Here’s how that works: Standing before a 40-foot shrine featuring the club mascot, an owl (symbolizing wisdom) named Moloch, grown men wearing robes ceremonially chant “Begone dull care! Midsummer sets us free!” Then they sacrifice an effigy named “Dull Care” upon a large bonfire to symbolize their freedom to quaff martinis at ten in the morning and wander around in pajamas all day long.
If they need to take a whiz, well, they are encouraged to consult Mother Nature, which is why this place is known as “the pee on a tree club.”
BoHos are not supposed to talk shop, hence this Grove motto: “Weaving spiders come not here.”
Nonetheless, the Manhattan Project, which gave birth to the atomic bomb, was woven at the Grove, summer of ’42.
And this: A 1994 doctoral dissertation by Peter Phillips (A Relative Advantage: Sociology of the Bohemian Club) reveals that in mid-1945 “the Bohemian political network played a significant role… in the original formation meeting for the United Nations.”
Conspiracy theories therefore abound about the Grove and its BoHos, about power elite machinations. But the Bohemian brotherhood is ultimately about social bondage and networking on a super scale. Even the socially awkward Richard Nixon bonded with these misnamed pseudo “bohemians.” About the transvestite productions, President Nixon was tape-recorded as saying, “It is the most faggy goddamned thing you can ever imagine” and he wrote in his memoirs about being at Cave Man camp in 1950 with General Dwight Eisenhower.
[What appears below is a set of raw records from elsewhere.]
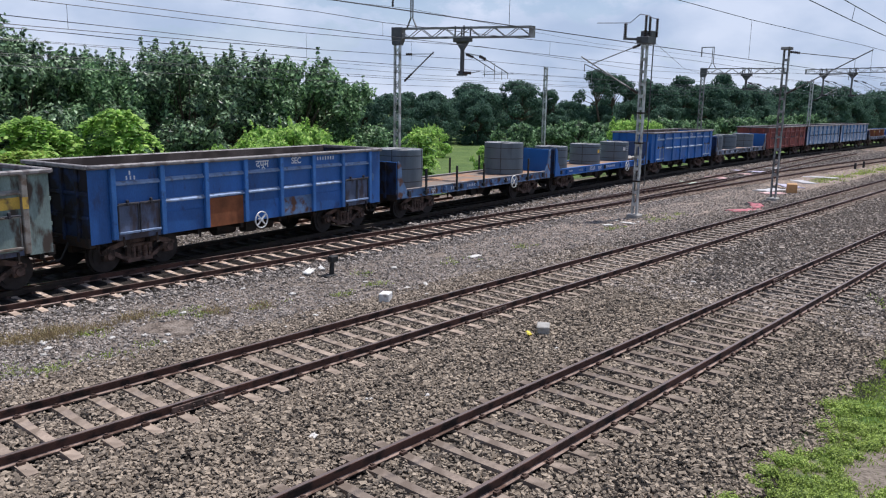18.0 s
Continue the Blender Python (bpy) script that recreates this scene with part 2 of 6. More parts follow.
M_BAND = material("dark_strap", (0.03, 0.03, 0.032), 0.5, 0.2, 0.2, 8, 40, 0.0)
M_LABELPAPER = material("paper_label", (0.75, 0.74, 0.7), 0.7, 0, 0.08, 8, 40, 0.0)
M_LABELORANGE = material("orange_label", (0.8, 0.5, 0.08), 0.7, 0, 0.08, 8, 40, 0.0)
M_LETTER = material("white_lettering", (0.72, 0.73, 0.75), 0.7, 0, 0.12, 6, 60, 0.0)
M_LETTER_OLD = material("worn_lettering", (0.36, 0.40, 0.45), 0.7, 0, 0.3, 6, 60, 0.0)
M_WHEELPAINT = material("white_hand_wheel", (0.7, 0.7, 0.68), 0.5, 0, 0.1, 6, 60, 0.1, dirt=(0.4, 0.3, 0.25), dirt_amount=0.25, dirt_scale=6)
P_BLUE = material("deep_blue_paint", (0.018, 0.122, 0.40), 0.45, 0, 0.18, 1.3, 30, 0.12, dirt=(0.02, 0.06, 0.19), dirt_amount=0.16, dirt_scale=3.0, stretch=(1, 1, 0.45), per_object=0.15)
P_BLUE_GRIMY = material("grimy_door_paint", (0.10, 0.125, 0.20), 0.75, 0, 0.3, 2.0, 30, 0.2, dirt=(0.07, 0.06, 0.07), dirt_amount=0.45, dirt_scale=3.0, stretch=(1, 1, 0.5))
# worn rib paint, with the sun on the ledge tops put into the colour
P_BLUE_EDGE = material("chalky_sunlit_rib_paint", (0.22, 0.30, 0.46), 0.65, 0, 0.2, 4, 30, 0.15, dirt=(0.16, 0.19, 0.26), dirt_amount=0.35, dirt_scale=5.0)
P_RIM = material("scuffed_rim_steel", (0.24, 0.225, 0.225), 0.6, 0.1, 0.2, 4, 30, 0.15, dirt=(0.15, 0.13, 0.13), dirt_amount=0.4, dirt_scale=4.0)
# grime on the wagon ends, with their shade put into the colour
P_SOOT_SHADED = material("sooty_shaded_end_paint", (0.014, 0.030, 0.085), 0.75, 0, 0.3, 1.6, 30, 0.15, dirt=(0.022, 0.02, 0.024), dirt_amount=0.5, dirt_scale=2.0)
P_GREY_EDGE = material("pale_grey_rib_paint", (0.27, 0.25, 0.225), 0.7, 0, 0.25, 1.6, 30, 0.15, dirt=(0.15, 0.11, 0.085), dirt_amount=0.4, dirt_scale=3.0)
P_BLUE_WORN = material("worn_blue_paint", (0.026, 0.112, 0.355), 0.5, 0, 0.25, 1.3, 30, 0.15, dirt=(0.035, 0.06, 0.15), dirt_amount=0.17, dirt_scale=3.2, stretch=(1, 1, 0.4), per_object=0.22)
P_BLUE_PALE = material("faded_blue_paint", (0.078, 0.225, 0.46), 0.6, 0, 0.25, 1.3, 30, 0.15, dirt=(0.06, 0.12, 0.22), dirt_amount=0.2, dirt_scale=2.6, stretch=(1, 1, 0.35), per_object=0.22)
P_BLUE_GREYED = material("greyed_blue_paint", (0.088, 0.205, 0.375), 0.65, 0, 0.25, 1.3, 30, 0.15, dirt=(0.075, 0.10, 0.16), dirt_amount=0.26, dirt_scale=2.4, stretch=(1, 1, 0.4), per_object=0.22)
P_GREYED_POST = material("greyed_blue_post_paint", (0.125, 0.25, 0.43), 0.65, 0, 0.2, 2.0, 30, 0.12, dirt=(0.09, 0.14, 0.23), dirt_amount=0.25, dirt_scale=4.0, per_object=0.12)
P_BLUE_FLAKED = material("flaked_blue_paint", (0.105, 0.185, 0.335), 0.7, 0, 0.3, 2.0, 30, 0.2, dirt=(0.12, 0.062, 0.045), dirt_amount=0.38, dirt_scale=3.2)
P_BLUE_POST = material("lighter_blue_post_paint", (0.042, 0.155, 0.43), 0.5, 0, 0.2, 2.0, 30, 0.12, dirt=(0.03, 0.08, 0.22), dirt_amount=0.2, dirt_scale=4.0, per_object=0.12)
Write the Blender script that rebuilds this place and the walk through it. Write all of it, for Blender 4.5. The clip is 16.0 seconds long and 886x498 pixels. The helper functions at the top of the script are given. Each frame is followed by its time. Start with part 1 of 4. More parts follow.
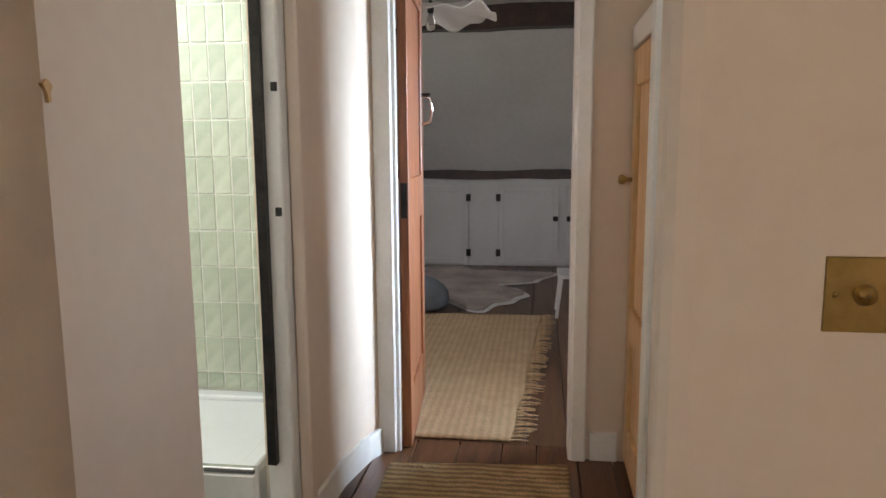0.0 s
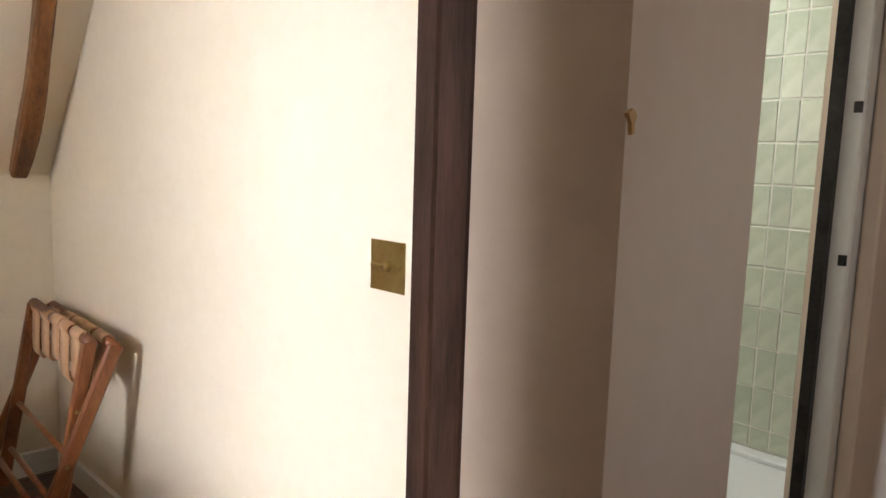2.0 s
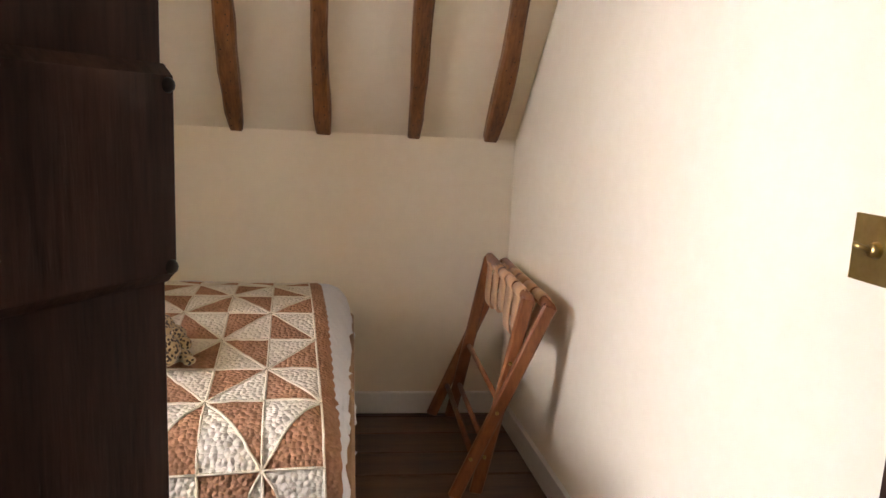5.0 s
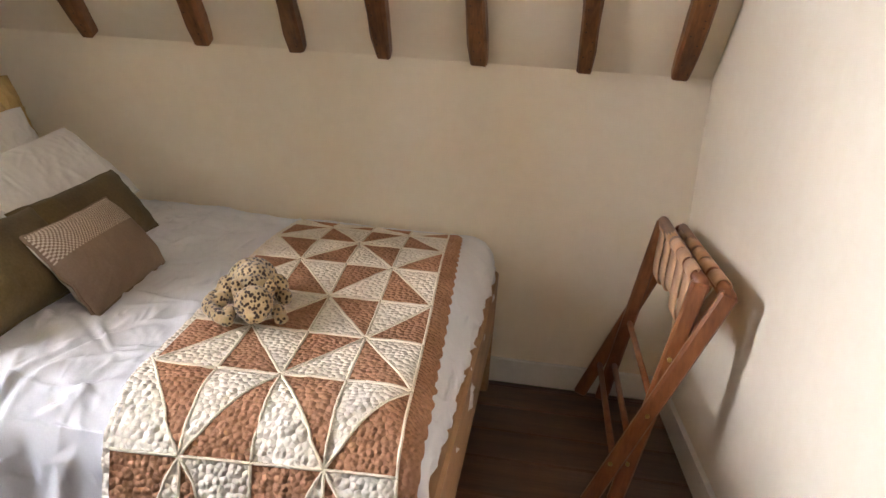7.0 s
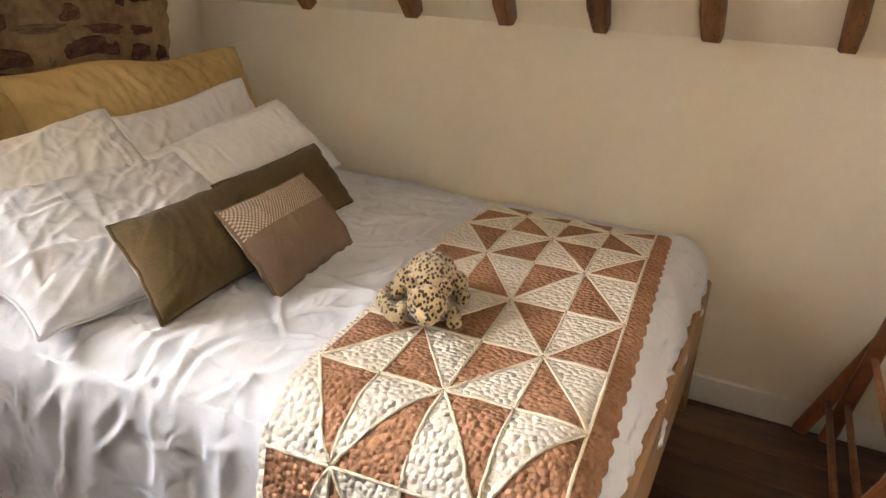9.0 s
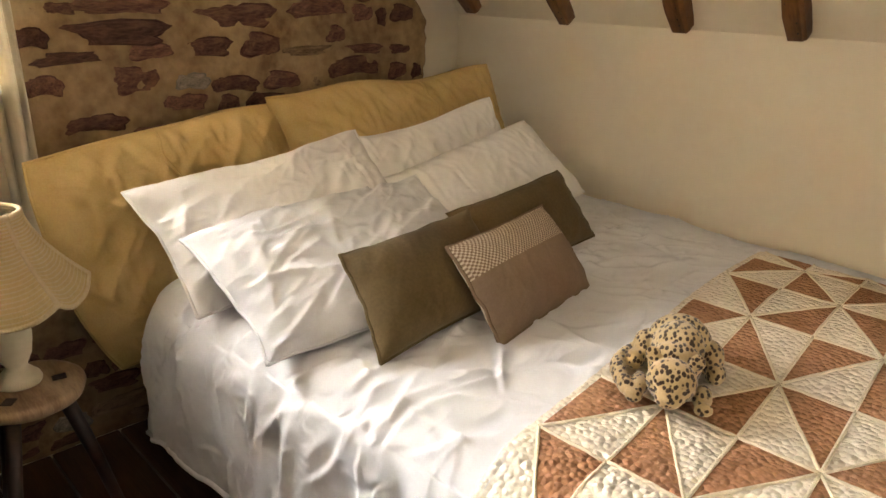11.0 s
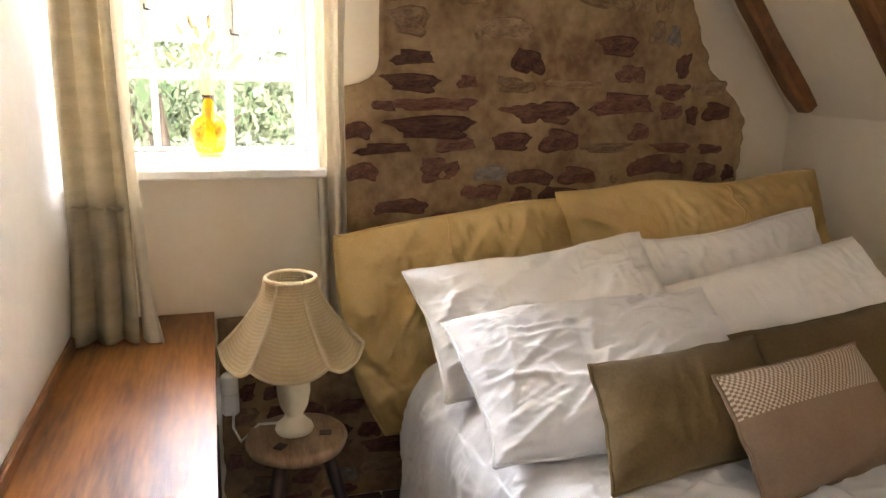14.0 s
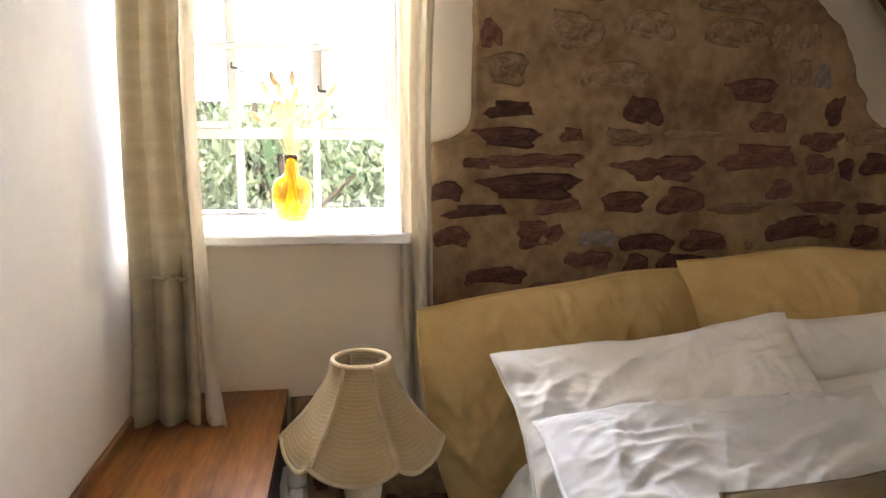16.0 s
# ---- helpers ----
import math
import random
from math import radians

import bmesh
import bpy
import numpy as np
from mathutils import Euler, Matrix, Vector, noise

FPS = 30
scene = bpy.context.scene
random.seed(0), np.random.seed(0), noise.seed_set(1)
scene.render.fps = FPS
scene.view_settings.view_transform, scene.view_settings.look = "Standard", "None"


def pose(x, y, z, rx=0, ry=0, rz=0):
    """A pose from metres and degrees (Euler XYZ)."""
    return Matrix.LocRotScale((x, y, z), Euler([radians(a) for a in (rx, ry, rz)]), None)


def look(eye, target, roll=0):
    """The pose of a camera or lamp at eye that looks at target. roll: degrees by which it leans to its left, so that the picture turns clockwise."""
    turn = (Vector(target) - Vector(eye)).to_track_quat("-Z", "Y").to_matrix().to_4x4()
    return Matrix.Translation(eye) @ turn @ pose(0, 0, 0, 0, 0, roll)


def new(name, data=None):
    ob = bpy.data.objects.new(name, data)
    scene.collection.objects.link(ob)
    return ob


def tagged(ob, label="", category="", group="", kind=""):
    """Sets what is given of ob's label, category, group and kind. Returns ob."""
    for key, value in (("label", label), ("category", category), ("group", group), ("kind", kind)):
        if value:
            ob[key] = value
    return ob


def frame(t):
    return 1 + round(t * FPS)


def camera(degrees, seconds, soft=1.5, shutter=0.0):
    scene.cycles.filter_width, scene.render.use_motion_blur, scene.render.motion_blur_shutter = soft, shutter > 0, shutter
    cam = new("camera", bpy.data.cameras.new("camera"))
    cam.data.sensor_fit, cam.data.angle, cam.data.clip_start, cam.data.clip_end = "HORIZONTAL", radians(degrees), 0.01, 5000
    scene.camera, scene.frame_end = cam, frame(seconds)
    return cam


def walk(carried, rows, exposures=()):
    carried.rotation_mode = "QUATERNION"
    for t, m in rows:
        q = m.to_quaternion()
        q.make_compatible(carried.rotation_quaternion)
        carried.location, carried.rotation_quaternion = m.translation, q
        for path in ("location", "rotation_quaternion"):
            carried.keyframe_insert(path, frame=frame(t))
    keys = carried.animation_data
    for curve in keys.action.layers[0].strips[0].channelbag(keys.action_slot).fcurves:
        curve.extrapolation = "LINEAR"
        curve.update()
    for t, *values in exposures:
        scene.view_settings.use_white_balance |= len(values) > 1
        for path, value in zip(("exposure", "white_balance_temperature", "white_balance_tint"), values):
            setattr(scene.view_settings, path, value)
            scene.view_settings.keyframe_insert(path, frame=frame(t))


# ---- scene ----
cam = camera(64.1, 16.0)
PATH = [
    (0, (-0.938, -2.954, 1.161), (1.023, -2.686, 0.875), -0.4),
    (0.5, (-0.858, -2.894, 1.168), (1.073, -2.465, 0.875), 0.8),
    (1, (-0.836, -2.852, 1.173), (1.018, -2.164, 0.879), 1.3),
    (1.5, (-0.828, -2.807, 1.189), (0.834, -1.732, 0.904), 1.5),
    (2, (-0.801, -2.771, 1.193), (0.561, -1.33, 0.929), 1.8),
    (2.5, (-0.795, -2.753, 1.18), (0.248, -1.067, 0.917), 2.1),
    (3, (-0.773, -2.737, 1.149), (-0.001, -0.914, 0.865), 2.1),
    (3.5, (-0.759, -2.736, 1.133), (-0.171, -0.849, 0.828), 2.0),
    (4, (-0.748, -2.735, 1.137), (-0.282, -0.814, 0.829), 2.1),
    (6.5, (-0.613, -2.368, 1.116), (-0.709, -0.43, 0.631), 3.9),
    (7, (-0.573, -2.309, 1.115), (-0.831, -0.402, 0.572), 4.0),
    (7.5, (-0.55, -2.268, 1.115), (-0.965, -0.403, 0.523), 3.8),
    (8, (-0.555, -2.212, 1.122), (-1.117, -0.396, 0.5), 3.8),
    (10.5, (-0.666, -2.034, 1.157), (-1.833, -0.567, 0.459), 2.7),
    (11, (-0.682, -1.987, 1.164), (-2.017, -0.666, 0.477), 2.0),
    (11.5, (-0.675, -1.944, 1.173), (-2.176, -0.797, 0.517), 2.0),
    (12, (-0.676, -1.915, 1.185), (-2.305, -0.934, 0.567), 2.0),
    (12.5, (-0.672, -1.897, 1.185), (-2.383, -1.036, 0.608), 2.3),
    (13, (-0.674, -1.885, 1.181), (-2.441, -1.118, 0.642), 2.2),
    (13.5, (-0.676, -1.873, 1.178), (-2.485, -1.187, 0.67), 2.0),
    (14, (-0.679, -1.852, 1.177), (-2.528, -1.258, 0.7), 1.5),
    (14.5, (-0.697, -1.828, 1.171), (-2.582, -1.333, 0.724), 0.9),
    (15, (-0.756, -1.799, 1.161), (-2.667, -1.393, 0.731), 0.6),
    (15.5, (-0.827, -1.767, 1.168), (-2.759, -1.429, 0.774), 0.4),
    (16, (-0.88, -1.743, 1.169), (-2.834, -1.469, 0.841), 0.2),
]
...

Two years later the general was elected President with Mr. Nixon as his VP. Upon his departure from the White House in 1960, President Eisenhower warned the nation about the “military-industrial complex”—a phenomenon he witnessed up close and personal at Bohemian Grove, where top defense contractors party with those in high finance and others cherry-picked to ascend the highest levels of government.
“CROSSING THE RIVER”
The grounds are divided into about 125 camps—with names such as Wild Oats, Woof, and Toyland—of 20-50 members each. One such camp—Poison Oak—would throw an annual “rocky mountain oyster” luncheon, courtesy of a cattle baron.
Perhaps this helped elderly Bohemians “cross the river,” which is BoHo code for decamping and taking their love to town.
There are two such towns—Monte Rio and Guerneville—whose inns and motels swell with ladies (and gentlemen) of the night, in from Nevada and elsewhere for three bustling weeks of liberating BoHos from whatever dull care they’ve been suffering.
Decades ago, when I investigated Bohemian Grove, the tricky trail led to Manu Kanani, the manager of Northwood Lodge in Monte Rio, who confirmed to us the presence of hookers and their camper clients, the names of which were mind-blowing.
It resulted in my front-page story in Globe, the weekly tabloid, with this headline:
This was, of course, during the Grove’s heyday when just about everyone senior in the Reagan Administration—George Shultz, Caspar Weinberger, James Baker, Donald Regan and Bill Casey—unburdened themselves in the redwoods.
Question: Will BoHo regular and centenarian Henry Kissinger manifest himself in the redwoods this year to pee on a tree, jump the river—or both?